Dà fǎgǔ jīng 大法鼓經

The Great Dharma-Drum Sūtra by 求那跋陀羅 (Qiúnà-bátuóluó / Guṇabhadra, 譯)

About the work

A two-juan (上 / 下) Liú-Sòng translation of the Mahābherī-sūtra by Guṇabhadra 求那跋陀羅 (394–468), the great mid-fifth-century translator who came to China from central India in 435. The sūtra belongs to the broader Tathāgatagarbha (如來藏) sūtra cycle, parallel to Guṇabhadra’s better-known translations of the Śrīmālādevī-siṃhanāda-sūtra (T353) and the Laṅkāvatāra-sūtra (T670). The title’s metaphor fǎgǔ 法鼓 (“dharma-drum”) indicates the sūtra’s claim to be the proclamation of the supreme Buddhist teaching, as the dharma-drum sounds out across the cosmos. Body attribution: Sòng Tiānzhú sānzàng Qiúnàbátuóluó yì 宋天竺三藏求那跋陀羅譯 (“translated by the Indic Tripiṭaka Guṇabhadra of the Sòng [dynasty]”).

Prefaces

The text in the Taishō recension carries the standard front matter and opens with the standard sūtra-opening rúshì wǒ wén 如是我聞 (“Thus have I heard”).

Abstract

The Dà fǎgǔ jīng is a key text of the Tathāgatagarbha (如來藏) sūtra cycle and one of the foundational scriptures of the doctrine that all sentient beings possess the tathāgatagarbha (the embryo or matrix of the Tathāgata) — the doctrinal claim that ultimately grounds the Mahāyāna teaching of universal Buddhahood. The sūtra’s narrative frame presents the doctrine through the metaphor of the great dharma-drum that sounds out the supreme teaching for the benefit of those capable of receiving it.

The work is thematically connected to the Lotus Sūtra through its articulation of the doctrine of universal Buddhahood — the same doctrine that informs the Lotus’s ekayāna teaching — and its inclusion in the Lotus-related division of the canon (KR6d) reflects this thematic affinity. The sūtra was extensively cited by both Tiāntái and Huāyán scholars as a Tathāgatagarbha-tradition authority for their respective doctrinal positions on universal Buddhahood.
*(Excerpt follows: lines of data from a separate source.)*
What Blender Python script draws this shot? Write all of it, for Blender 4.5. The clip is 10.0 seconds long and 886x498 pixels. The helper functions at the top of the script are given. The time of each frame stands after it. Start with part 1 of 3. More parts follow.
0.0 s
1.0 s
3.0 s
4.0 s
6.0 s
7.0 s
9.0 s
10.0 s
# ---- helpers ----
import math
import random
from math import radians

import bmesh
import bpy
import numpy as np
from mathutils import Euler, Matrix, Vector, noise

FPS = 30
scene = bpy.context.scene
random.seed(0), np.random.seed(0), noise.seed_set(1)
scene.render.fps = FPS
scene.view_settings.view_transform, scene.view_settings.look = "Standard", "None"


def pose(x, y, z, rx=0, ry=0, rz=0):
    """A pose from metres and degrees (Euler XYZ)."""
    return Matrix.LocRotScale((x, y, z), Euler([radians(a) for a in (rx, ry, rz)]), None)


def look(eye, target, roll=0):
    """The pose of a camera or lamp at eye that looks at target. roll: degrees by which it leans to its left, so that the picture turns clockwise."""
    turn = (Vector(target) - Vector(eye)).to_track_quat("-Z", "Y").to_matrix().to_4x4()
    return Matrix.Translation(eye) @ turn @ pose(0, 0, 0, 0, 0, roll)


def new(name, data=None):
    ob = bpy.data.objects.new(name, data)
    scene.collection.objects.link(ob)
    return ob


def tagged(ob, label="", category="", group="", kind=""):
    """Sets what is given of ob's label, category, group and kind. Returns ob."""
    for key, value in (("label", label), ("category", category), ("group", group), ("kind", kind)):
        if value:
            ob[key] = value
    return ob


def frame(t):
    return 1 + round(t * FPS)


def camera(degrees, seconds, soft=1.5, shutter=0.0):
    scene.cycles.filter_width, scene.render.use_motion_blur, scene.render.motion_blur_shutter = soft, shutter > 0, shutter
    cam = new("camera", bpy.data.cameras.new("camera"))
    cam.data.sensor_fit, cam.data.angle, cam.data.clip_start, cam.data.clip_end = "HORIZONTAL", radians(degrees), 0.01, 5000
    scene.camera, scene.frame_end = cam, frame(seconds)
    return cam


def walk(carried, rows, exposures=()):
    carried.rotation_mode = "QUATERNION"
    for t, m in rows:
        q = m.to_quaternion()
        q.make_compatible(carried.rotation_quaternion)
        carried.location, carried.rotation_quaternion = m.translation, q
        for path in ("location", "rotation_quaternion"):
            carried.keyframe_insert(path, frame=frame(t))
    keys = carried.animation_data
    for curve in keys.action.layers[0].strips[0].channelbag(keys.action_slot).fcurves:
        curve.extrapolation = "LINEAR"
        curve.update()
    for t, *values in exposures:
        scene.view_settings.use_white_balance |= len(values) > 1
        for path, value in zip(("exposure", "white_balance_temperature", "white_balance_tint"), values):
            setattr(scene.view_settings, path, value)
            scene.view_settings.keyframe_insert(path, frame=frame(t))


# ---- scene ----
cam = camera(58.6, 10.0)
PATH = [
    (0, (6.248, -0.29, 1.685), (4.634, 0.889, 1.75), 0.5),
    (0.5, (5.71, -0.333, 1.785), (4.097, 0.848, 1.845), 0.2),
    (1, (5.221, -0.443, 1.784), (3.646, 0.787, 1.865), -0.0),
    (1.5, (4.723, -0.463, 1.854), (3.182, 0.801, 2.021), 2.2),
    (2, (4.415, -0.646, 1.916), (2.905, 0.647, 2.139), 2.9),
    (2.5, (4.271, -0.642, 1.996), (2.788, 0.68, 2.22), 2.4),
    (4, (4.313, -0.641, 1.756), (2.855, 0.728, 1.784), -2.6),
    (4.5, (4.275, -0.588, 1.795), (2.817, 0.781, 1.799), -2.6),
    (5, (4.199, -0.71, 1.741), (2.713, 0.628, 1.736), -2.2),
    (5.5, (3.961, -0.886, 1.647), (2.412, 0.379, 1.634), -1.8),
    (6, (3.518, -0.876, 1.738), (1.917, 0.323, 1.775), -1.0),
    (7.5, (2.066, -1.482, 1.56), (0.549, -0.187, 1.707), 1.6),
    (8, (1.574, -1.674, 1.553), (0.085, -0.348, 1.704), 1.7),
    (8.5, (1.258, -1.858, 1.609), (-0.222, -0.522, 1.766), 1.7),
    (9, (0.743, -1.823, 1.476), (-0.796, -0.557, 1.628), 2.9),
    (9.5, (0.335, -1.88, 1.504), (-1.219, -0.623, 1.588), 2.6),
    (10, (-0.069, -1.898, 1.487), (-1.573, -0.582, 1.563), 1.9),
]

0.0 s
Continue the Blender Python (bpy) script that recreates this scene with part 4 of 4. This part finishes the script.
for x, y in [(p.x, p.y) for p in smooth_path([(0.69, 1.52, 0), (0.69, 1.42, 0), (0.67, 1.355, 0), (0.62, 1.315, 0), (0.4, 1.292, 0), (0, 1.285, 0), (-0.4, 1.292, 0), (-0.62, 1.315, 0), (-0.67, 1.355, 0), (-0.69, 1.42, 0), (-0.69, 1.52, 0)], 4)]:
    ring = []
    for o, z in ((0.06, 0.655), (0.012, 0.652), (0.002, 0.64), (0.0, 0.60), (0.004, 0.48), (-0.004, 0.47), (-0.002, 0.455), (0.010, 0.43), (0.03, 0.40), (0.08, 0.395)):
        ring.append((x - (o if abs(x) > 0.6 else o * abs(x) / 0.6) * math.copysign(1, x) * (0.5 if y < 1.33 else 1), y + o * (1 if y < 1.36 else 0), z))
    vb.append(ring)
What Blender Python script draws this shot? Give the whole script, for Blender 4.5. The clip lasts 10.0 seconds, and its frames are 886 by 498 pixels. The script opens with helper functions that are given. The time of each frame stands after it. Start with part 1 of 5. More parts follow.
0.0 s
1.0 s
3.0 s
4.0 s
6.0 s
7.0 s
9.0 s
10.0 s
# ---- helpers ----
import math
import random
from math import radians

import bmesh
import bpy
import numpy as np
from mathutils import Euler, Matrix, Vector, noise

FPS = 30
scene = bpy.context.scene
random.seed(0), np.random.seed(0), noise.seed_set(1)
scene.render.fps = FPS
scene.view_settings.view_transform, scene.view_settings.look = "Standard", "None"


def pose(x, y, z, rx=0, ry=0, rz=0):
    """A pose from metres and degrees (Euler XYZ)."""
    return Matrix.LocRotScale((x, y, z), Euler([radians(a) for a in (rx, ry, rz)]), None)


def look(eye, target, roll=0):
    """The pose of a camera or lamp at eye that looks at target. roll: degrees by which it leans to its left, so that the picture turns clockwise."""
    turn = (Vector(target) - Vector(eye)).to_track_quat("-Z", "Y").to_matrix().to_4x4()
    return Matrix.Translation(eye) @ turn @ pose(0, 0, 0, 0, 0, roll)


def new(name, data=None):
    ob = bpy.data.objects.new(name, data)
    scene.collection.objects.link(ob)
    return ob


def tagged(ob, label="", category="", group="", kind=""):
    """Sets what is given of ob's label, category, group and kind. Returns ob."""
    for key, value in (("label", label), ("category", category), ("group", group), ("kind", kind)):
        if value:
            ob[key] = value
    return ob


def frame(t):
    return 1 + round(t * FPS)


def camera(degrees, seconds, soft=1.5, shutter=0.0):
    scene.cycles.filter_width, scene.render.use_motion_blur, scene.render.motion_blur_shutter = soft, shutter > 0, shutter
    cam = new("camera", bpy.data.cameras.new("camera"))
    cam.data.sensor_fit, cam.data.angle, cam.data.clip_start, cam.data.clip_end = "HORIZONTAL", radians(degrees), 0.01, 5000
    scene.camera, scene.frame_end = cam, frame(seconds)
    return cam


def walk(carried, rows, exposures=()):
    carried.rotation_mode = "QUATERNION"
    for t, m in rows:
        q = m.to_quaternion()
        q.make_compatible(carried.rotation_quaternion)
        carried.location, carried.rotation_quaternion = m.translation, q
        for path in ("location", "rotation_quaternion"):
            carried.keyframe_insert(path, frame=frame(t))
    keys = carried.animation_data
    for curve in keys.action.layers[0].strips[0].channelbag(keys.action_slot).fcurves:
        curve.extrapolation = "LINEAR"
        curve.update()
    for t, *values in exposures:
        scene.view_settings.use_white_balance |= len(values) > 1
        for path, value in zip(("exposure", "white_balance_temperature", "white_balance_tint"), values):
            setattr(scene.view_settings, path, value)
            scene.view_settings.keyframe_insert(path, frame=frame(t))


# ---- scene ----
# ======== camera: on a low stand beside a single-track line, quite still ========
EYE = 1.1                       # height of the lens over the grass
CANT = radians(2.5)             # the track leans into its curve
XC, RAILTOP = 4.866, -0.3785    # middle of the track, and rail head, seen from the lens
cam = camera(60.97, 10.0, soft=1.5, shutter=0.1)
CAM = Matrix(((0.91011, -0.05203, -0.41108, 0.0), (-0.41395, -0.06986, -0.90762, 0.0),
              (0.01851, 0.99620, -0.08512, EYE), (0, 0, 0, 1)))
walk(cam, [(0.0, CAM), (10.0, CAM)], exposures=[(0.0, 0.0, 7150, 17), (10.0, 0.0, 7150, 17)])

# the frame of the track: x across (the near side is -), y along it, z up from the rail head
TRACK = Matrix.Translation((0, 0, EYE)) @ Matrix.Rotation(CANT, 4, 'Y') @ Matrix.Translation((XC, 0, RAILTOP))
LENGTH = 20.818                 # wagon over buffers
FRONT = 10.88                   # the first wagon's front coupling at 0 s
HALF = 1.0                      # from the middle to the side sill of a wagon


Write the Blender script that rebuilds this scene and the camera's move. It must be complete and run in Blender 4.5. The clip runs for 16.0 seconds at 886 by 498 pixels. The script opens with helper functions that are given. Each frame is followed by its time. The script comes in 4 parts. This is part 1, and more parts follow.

The composition of the Indic original is generally placed in the third or fourth century CE, with the Tathāgatagarbha sūtra cycle (the Tathāgatagarbha-sūtra, the Śrīmālā, the Mahāyāna-Mahāparinirvāṇa, the Mahābherī, and the Anūnatvāpūrṇatva) representing the Indic Mahāyāna tradition that developed the doctrine of universal Buddhahood as a corrective to the Yogācāra gotra doctrine.

The dating of Guṇabhadra’s translation is bracketed within his Liú-Sòng productive period (435–468), with the work most plausibly placed in his early productive period c. 435–443 at the Qíyuánsì 祇洹寺 in Jiànkāng under the patronage of Sòng Wéndì 宋文帝.

Translations and research

  • Suzuki, Daisetz Teitaro. Studies in the Lankavatara Sutra. London: Routledge & Kegan Paul, 1930. (For the broader Guṇabhadra translation context.)
  • Brown, Brian E. The Buddha-Nature: A Study of the Tathāgatagarbha and Ālayavijñāna. Delhi: Motilal Banarsidass, 1991.
  • Wayman, Alex, and Wayman, Hideko. The Lion’s Roar of Queen Śrīmālā. New York: Columbia University Press, 1974.
  • Diana Y. Paul. The Buddhist Feminine Ideal: Queen Śrīmālā and the Tathāgatagarbha. Missoula: Scholars Press, 1980.
  • Karashima Seishi 辛嶋静志, ed. The Mahābherī-Sūtra. (Forthcoming critical edition; see Karashima’s broader publications on the Tathāgatagarbha sūtra cycle.)
  • Lancaster, Lewis R. The Korean Buddhist Canon: A Descriptive Catalogue. Berkeley: University of California Press, 1979.

Other points of interest

The Dà fǎgǔ jīng is one of the few Tathāgatagarbha sūtras whose Sanskrit original is now lost (preserved only in Chinese and Tibetan translations); the Chinese translation by Guṇabhadra is consequently the principal philological witness for the work’s content. Modern critical study of the Indic Tathāgatagarbha tradition depends substantially on Chinese translations of this kind, demonstrating the importance of the early Liú-Sòng translation enterprise for the modern reconstruction of the broader Indic Mahāyāna scriptural tradition.